Keke Palmer is a "free spirit" when it comes to her sexuality — but it wasn't always like that for her.
Looking back, Keke admits there were moments in her life when she questioned if she could truly be herself.
"The moment where you kind of overthink shit. It's like, that’s not even me, why am I overthinking this?" Keke said during an appearance on The Best Podcast Ever with Raven-Symoné and her wife Miranda.
Keke says her journey with her sexuality began when she was just a kid, having thoughts and questions about who she loved when she was "very young."
Then, as a teenager, those feelings came to the surface — but she decided to push them aside.
"I think at, like, 12 or 13, they started coming back. As a teenager, when you really start getting into your groove, I was kind of like, 'Well, no, I'll push it to the side,'" Keke shared.

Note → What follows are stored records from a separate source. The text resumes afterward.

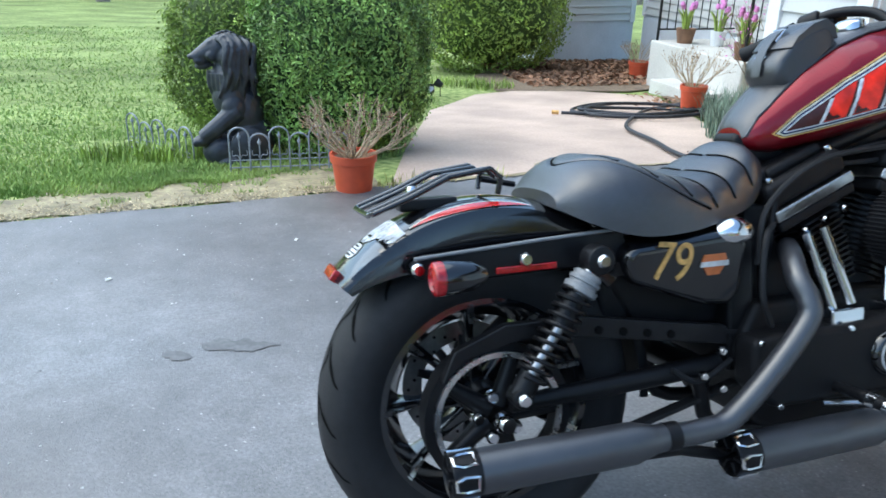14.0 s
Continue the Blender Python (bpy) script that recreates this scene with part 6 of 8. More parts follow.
def blossom_tree():
    rng = random.Random(4)
    t = thing("blossom_tree", Matrix.Translation((1.75, 19.8, ground_z(1.75, 19.8) - 0.05)), "old spreading tree with pale pink blossom and grey bark", "tree")
    trunk = tube([(0, 0, 0), (0.02, 0, 0.22), (0.05, 0, 1.2), (0.10, 0, 2.0)], [0.36, 0.235, 0.20, 0.23], 16, 4)
    for v in trunk.verts:
        v.co += Vector((noise.noise(v.co * 5), noise.noise(v.co * 5 + Vector((3, 1, 2))), 0)) * 0.03
    part("trunk", trunk, BARK, t)
    tips, limbs = [], bmesh.new()
    for d, L, r in (((-1.0, 0.1, 0.45), 1.9, 0.13), ((0.5, -0.2, 1.0), 1.9, 0.15), ((-0.4, -0.5, 1.0), 1.7, 0.12), ((1.0, 0.4, 0.55), 1.6, 0.12), ((0.2, 0.8, 0.9), 1.6, 0.11)):
        grow(limbs, Vector((0.10, 0, 1.85)), Vector(d), L, r, 4, rng, tips, 0.5, -0.05, (2, 3), 0.74)
    for d, L, z in (((-1.0, -0.15, 0.10), 1.9, 2.0), ((-1.0, 0.3, 0.0), 1.7, 2.05), ((-0.9, -0.5, 0.12), 1.5, 2.0), ((1.0, -0.3, 0.12), 1.4, 2.1)):
        grow(limbs, Vector((0.08, 0, z)), Vector(d), L, 0.06, 3, rng, tips, 0.42, -0.14, (2, 3), 0.66)
    part("limb", limbs, BARK, t)
    keep = [tp for tp in tips if rng.random() < 0.85]

    def place(r):
        c, d = keep[r.randrange(len(keep))]
        return c + Vector((r.gauss(0, 0.10), r.gauss(0, 0.10), r.gauss(0, 0.09))), Vector((0, 0, 1))
    part("blossom", scatter_leaves(30000, place, 0.058, rng), BLOSSOM, t, "pale pink blossom", smooth=0)


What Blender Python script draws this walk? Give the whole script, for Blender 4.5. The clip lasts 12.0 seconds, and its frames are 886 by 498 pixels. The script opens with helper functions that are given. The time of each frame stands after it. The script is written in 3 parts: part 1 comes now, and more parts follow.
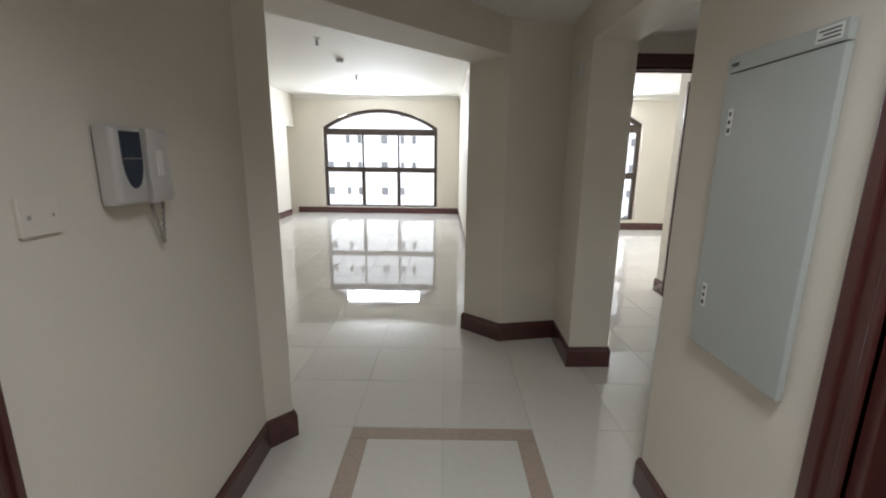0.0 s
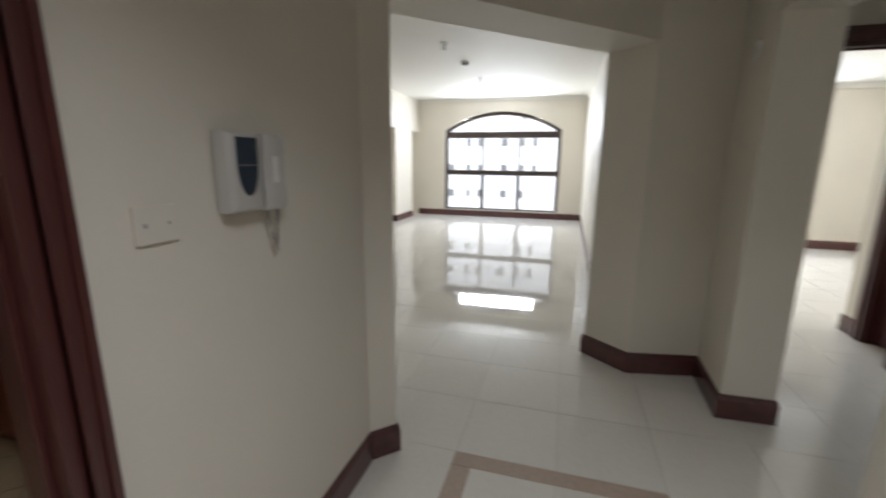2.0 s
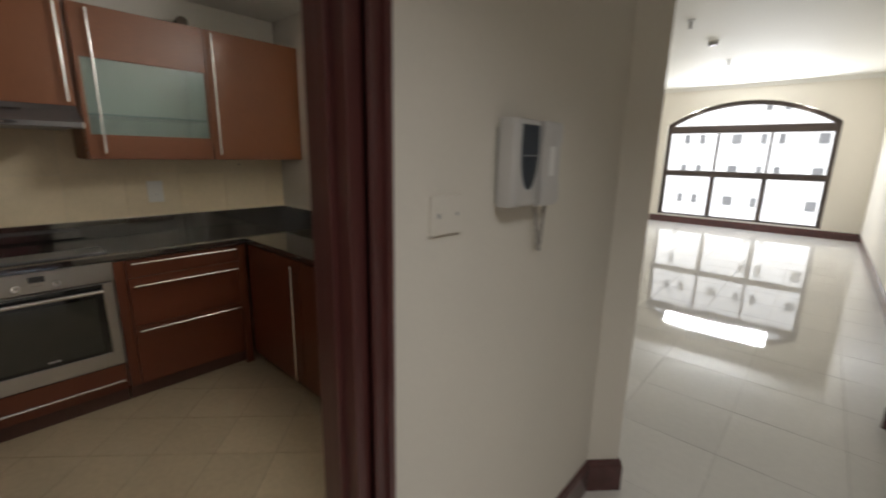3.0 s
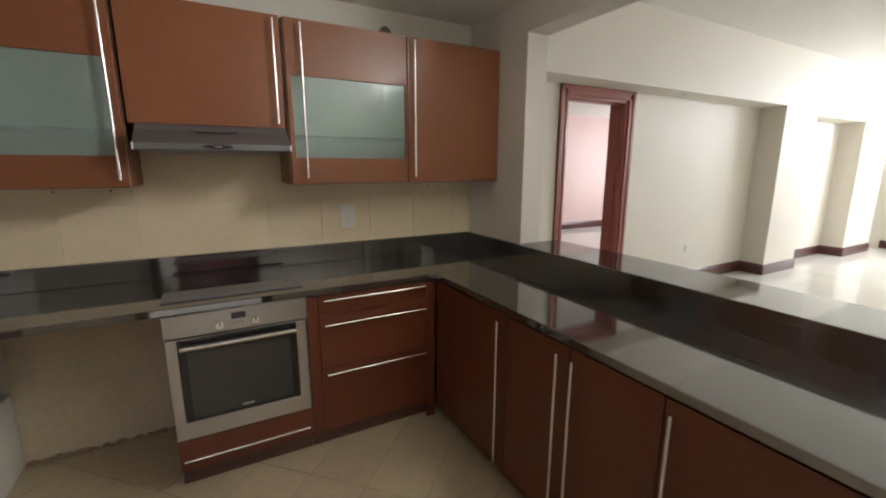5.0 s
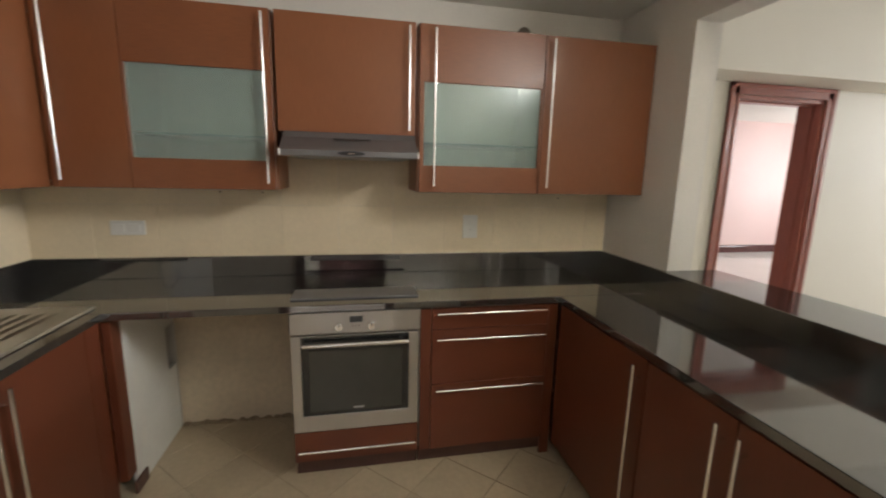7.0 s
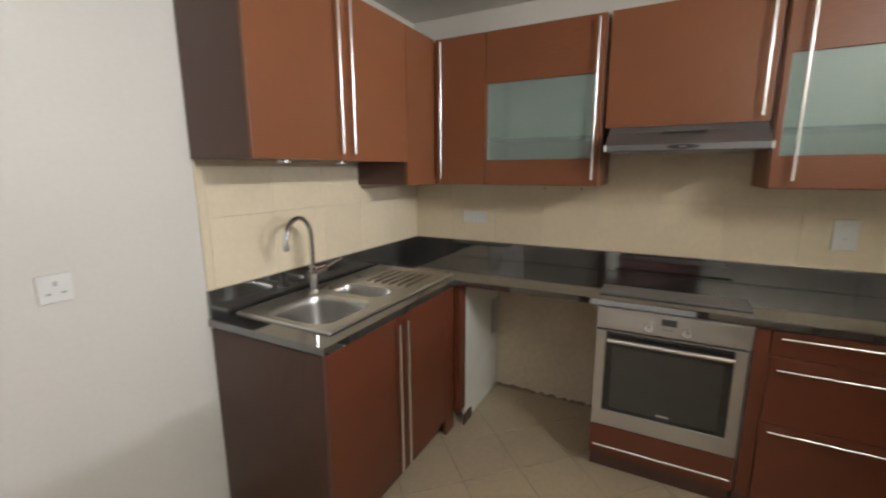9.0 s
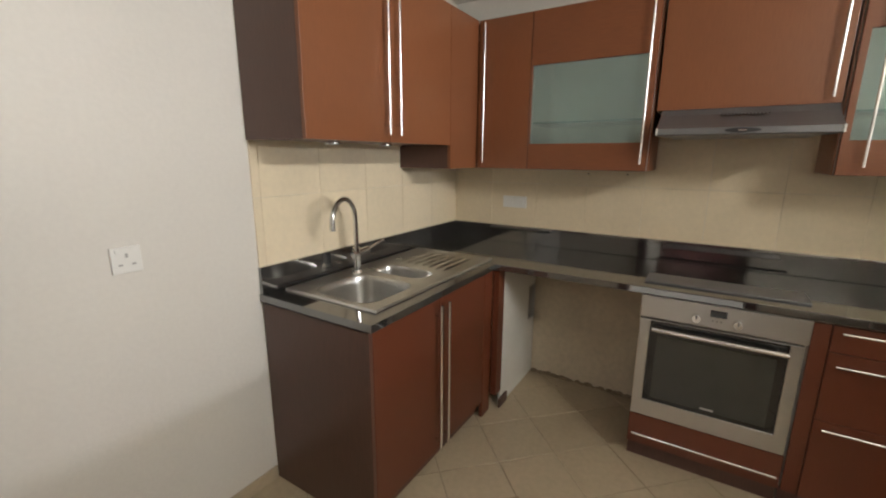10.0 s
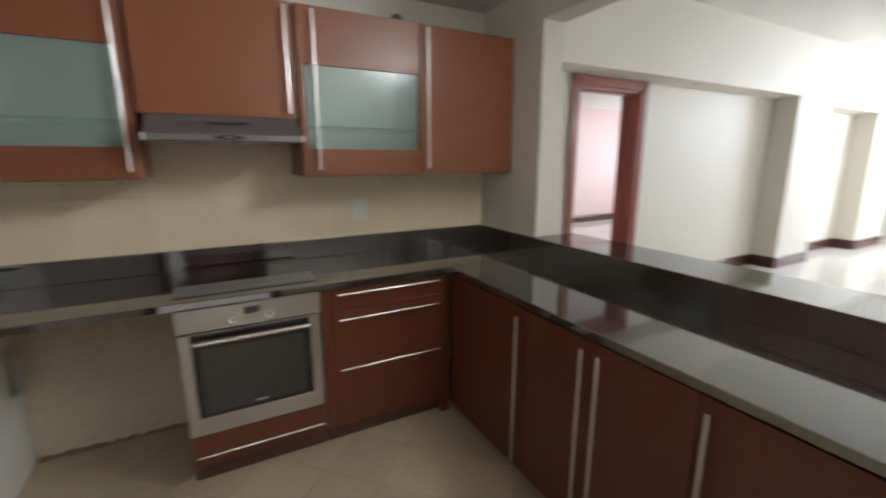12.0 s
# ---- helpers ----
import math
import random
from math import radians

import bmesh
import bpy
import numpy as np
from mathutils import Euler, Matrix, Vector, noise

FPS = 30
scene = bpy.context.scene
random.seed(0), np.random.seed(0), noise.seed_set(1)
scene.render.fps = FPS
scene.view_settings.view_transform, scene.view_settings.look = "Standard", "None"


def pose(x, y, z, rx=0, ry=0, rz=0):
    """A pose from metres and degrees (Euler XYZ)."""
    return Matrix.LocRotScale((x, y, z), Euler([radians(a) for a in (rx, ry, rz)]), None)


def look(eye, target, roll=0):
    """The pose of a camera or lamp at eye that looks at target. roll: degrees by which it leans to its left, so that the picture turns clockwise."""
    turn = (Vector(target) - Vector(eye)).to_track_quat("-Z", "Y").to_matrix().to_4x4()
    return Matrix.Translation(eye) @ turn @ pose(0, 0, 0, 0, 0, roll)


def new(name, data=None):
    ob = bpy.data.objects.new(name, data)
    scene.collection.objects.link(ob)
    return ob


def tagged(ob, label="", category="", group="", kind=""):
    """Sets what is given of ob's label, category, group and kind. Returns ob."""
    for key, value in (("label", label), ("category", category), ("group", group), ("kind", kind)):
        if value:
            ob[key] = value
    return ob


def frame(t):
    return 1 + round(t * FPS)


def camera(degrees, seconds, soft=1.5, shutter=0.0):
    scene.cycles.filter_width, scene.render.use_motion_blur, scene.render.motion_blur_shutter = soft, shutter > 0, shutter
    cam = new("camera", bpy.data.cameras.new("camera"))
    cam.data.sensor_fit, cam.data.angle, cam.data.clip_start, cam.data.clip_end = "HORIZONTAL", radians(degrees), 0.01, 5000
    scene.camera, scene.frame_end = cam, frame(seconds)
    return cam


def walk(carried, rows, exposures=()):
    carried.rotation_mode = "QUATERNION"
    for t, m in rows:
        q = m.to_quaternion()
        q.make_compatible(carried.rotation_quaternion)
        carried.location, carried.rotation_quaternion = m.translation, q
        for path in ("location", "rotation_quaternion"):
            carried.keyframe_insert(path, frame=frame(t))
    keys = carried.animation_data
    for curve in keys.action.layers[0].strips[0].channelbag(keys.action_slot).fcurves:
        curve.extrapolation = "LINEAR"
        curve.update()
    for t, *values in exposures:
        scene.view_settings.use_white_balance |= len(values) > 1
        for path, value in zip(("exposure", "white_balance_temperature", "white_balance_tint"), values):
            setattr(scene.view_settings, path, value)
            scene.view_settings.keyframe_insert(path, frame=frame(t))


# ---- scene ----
cam = camera(93.2, 12.0, soft=2.0, shutter=0.5)
PATH = [
    (0, (3.739, 1.262, 1.479), (3.731, 3.216, 1.053), 0.7),
    (0.5, (3.735, 1.262, 1.463), (3.718, 3.214, 1.027), 0.8),
    (1, (3.735, 1.283, 1.467), (3.656, 3.232, 1.025), 0.8),
    (1.5, (3.736, 1.358, 1.458), (3.597, 3.303, 1.01), 0.7),
    (2, (3.698, 1.479, 1.486), (3.154, 3.357, 1.067), 0.5),
    (2.5, (3.605, 1.524, 1.491), (2.553, 3.171, 1.062), 0.6),
    (3, (3.425, 1.515, 1.466), (2.125, 2.97, 1.025), 1.1),
    (3.5, (3.179, 1.485, 1.484), (1.702, 2.768, 1.069), 0.7),
    (5.5, (2.583, 1.622, 1.499), (0.833, 2.509, 1.112), 0.2),
    (6, (2.531, 1.601, 1.493), (0.746, 2.422, 1.118), 0.4),
    (6.5, (2.519, 1.64, 1.506), (0.656, 2.272, 1.149), 0.8),
    (7, (2.513, 1.662, 1.506), (0.587, 2.062, 1.146), 1.4),
    (9, (2.603, 1.589, 1.484), (0.864, 0.672, 1.114), -0.2),
    (9.5, (2.639, 1.558, 1.494), (0.992, 0.493, 1.099), -0.1),
    (10, (2.64, 1.547, 1.47), (0.984, 0.512, 1.037), 0.3),
    (10.5, (2.637, 1.57, 1.476), (0.856, 0.768, 1.047), 0.6),
    (11, (2.603, 1.604, 1.484), (0.675, 1.255, 1.08), 0.2),
    (11.5, (2.584, 1.571, 1.505), (0.645, 1.849, 1.101), -0.4),
    (12, (2.6, 1.566, 1.483), (0.876, 2.491, 1.067), -0.1),
]
walk(cam, [(t, look(eye, to, lean)) for t, eye, to, lean in PATH], [(0, 3.25, 5900, 10), (2.0, 3.2, 5900, 10), (3.5, 3.4, 6300, 10), (5.3, 4.05, 6050, 10), (7, 4.15, 6200, 10), (9, 4.15, 6000, 10), (10.5, 4.15, 6350, 10), (12, 4.1, 5700, 10)])

# ---- light ----
world = bpy.data.worlds.new("world")
scene.world = world
world.use_nodes = True
wn = world.node_tree
sky = wn.nodes.new("ShaderNodeTexSky")
sky.sky_type = "NISHITA"
sky.sun_disc = False
sky.sun_elevation, sky.sun_rotation = radians(52), radians(200)
wn.nodes["Background"].inputs["Strength"].default_value = 0.07
wn.links.new(sky.outputs[0], wn.nodes["Background"].inputs["Color"])
sun = new("sun", bpy.data.lights.new("sun", "SUN"))
sun.data.energy, sun.data.angle, sun.data.color = 2.5, radians(0.5), (1.0, 0.98, 0.95)
sun.matrix_world = look((0, 0, 30), (6, 22, 0))


def lamp(x, y, z, sx, sy, watts, color, turn=(0, 0, 0), spread=180):
    """A rectangular lamp that shines down, or as turned in degrees."""
    l = new("lamp", bpy.data.lights.new("lamp", "AREA"))
    l.data.shape, l.data.size, l.data.size_y, l.data.energy, l.data.color = "RECTANGLE", sx, sy, watts, color
    l.data.spread = radians(spread)
    l.matrix_world = pose(x, y, z, *turn)
    return l


WARM = (1.0, 0.98, 0.94)
DAY = (0.97, 0.985, 1.0)
lamp(2.02, 12.565, 2.38, 2.0, 0.26, 12.0, DAY, (-78, 0, 0))       # daylight in the arched head of the living room window
lamp(6.3, 10.315, 2.36, 2.0, 0.26, 14.0, DAY, (-90, 0, 0))        # daylight in the arched head of the bedroom window
lamp(-2.9, 11.385, 1.55, 1.2, 1.15, 5.0, DAY, (-90, 0, 0))        # daylight in the side room's added, unseen window
lamp(2.1, 3.235, 2.355, 0.9, 0.12, 1.9, (1.0, 0.96, 0.88), (-94, 0, 0), 150)     # added fill over the serving opening, standing in for daylight through it
lamp(4.1, 1.45, 2.435, 0.5, 0.5, 1.6, WARM, spread=135)                       # added fill for the hall walls, out of view overhead

# ---- materials ----
MATS = {}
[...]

While Keke grew up in a religious household, she says her parents never condemned people for being gay, but felt there was an unspoken atmosphere surrounding the subject.
"In my household, my parents were never like, 'You go to hell for being gay.' They weren't actually like that at all. But there is, like, an unsaid thing that can make you feel…you know what I mean?" Keke explained.
She continued, "And because I liked guys, too, I was kinda like, 'Well, we don’t have to talk about it.' It was like, that’s another extra thing that no one really has to know about. I don't have to live out."
But by the time Keke was 17 or 18, she says she began to feel that she wanted to stop pushing her feelings away and explore her sexuality.
"I was kinda like, 'I wanna explore my life. I want to stop judging, overthinking my thoughts or feeling like this isn't something I can explore,'" she said.
Although Keke admits she doesn't know exactly what changed for her, she says it probably had to do with just wanting love.
"I guess it was me getting to a place of wanting love, really, and realizing that I really wanted to be open to it, and I didn't want anything to hold me back from it," Keke shared.
She continued, "I ultimately just feel like, the acceptance of that part of myself, in general, was a part of my process of being able to actually have love in my life. Accepting and loving all parts of me."